I’m writing you from Lenox, Massachusetts, where I am in the last three weeks of being poet in residence in the Amy Clampitt House. I went for a walk down Old Stockbridge Road this morning. There’s snow here, but what a difference from the weather at home in Minnesota when I left, a little after New Year’s — the sidewalks were caked with ice and it was five below. I’m thinking, as usual, about Amy Clampitt.

I’ve been obsessed with Amy Clampitt the entire six months I’ve lived here, a side effect of the residency I didn’t expect. But it’s an intensely personal residency. I don’t just live in her house, as the poet-in-residence lives in Robert Frost’s farmhouse in Franconia, NH, I live among her things. The chairs and dresser and artwork were hers. There’s photographs of her on the walls, and there’s a K for Korn — her husband was Harold Korn, a Columbia law professor — on the sterling silverware. I’m allowed to leaf through her archived letters. Most of all, the house is full of her books. Hundreds of books. Books on all topics: poetry, of course, but also botany, and vegetarian cookbooks from the seventies, and field guides, travel guides, Greek theater, religion. There’s a book I keep leafing through without actually reading it. It was published in the sixties and is all about different ways to end a poem, called Poetic Closure. Lots and lots of slim volumes of poetry published in the 1980’s, by poets with impressive publications and blurbs that herald each as the next great poet of our age, poets I’ve never heard of. Books that seem to magically appear as I re-read Willard Spiegelman’s Love, Amy: The Selected Letters of Amy Clampitt: one day, I read a letter she wrote from Assisi, Italy, and it was only then that I noticed the guidebook to Assisi on the bookshelf in the dining room. Books that were actually read, by her, and are still full of penciled notes in her barely decipherable handwriting and the little slips of paper with which she kept her place.

It’s hard to believe that the collection of books in the house represents only half of the books she left behind. Her editor at Knopf, Ann Close, told me that they kept the books that seemed most appropriate for the residency. I am sad that I will leave without having read more than a few; back in August, I dreamed of reading all of them, but back in August, the days were long, and it felt as if I had a lifetime to spend here, writing and walking and reading.

I spend a lot of time wondering which of her books aren’t here.

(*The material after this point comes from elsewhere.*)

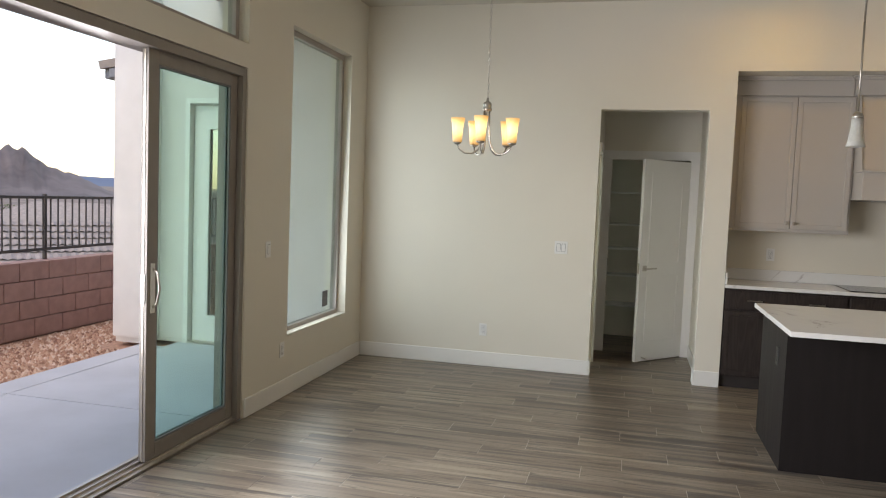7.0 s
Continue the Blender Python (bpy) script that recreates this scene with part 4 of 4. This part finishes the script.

Someone’s book collection is a version of their thumbprint, a visual map of their brain, and a writer’s book collection is especially fascinating. I always wonder how writers lead their private lives. After all, their published books of poems are art, separate from the poets. But the writers’ book collections, maybe, are where their selves and art meet, are some of the raw material that gets composted into their work.

Once, early in my residency, in a book about Greek theater, I found a note from a friend of Amy Clampitt’s. It was postmarked April, 1950. In the note, the friend thanks Amy for bringing a lobster-mushroom casserole to a recent potluck, and asks for the recipe. I have no idea whether Clampitt ever sent it to her, but I’m almost sure this is it. It’s from a book called Casserole Cookery: One Dish Meals for the Busy Gourmet, published in 1943. In the front of the book there’s a list of substitutions for rationed ingredients.

Is what goes on in the kitchen a poem? No. But I know an awful lot of poets who are great cooks, too.

Lobster and Mushooms (Time: 50 minutes)

Ingredients:
1 package frozen lobster
½ pound fresh mushrooms, sliced
¼ pound butter
3 tablespoons flour
½ cup white wine
½ cup light cream
2 eggs
salt and pepper
grated lemon peel

Melt butter, blend flour. Stir the cream in gradually; heat mushrooms in sauce; add wine (slowly), salt and pepper and lemon peel. Remove from the fire, cool slightly, and stir in the eggs. Add the lobster (slightly thawed). Turn into a low buttered casserole and bake in a medium oven (350) 30 minutes. Serves 4.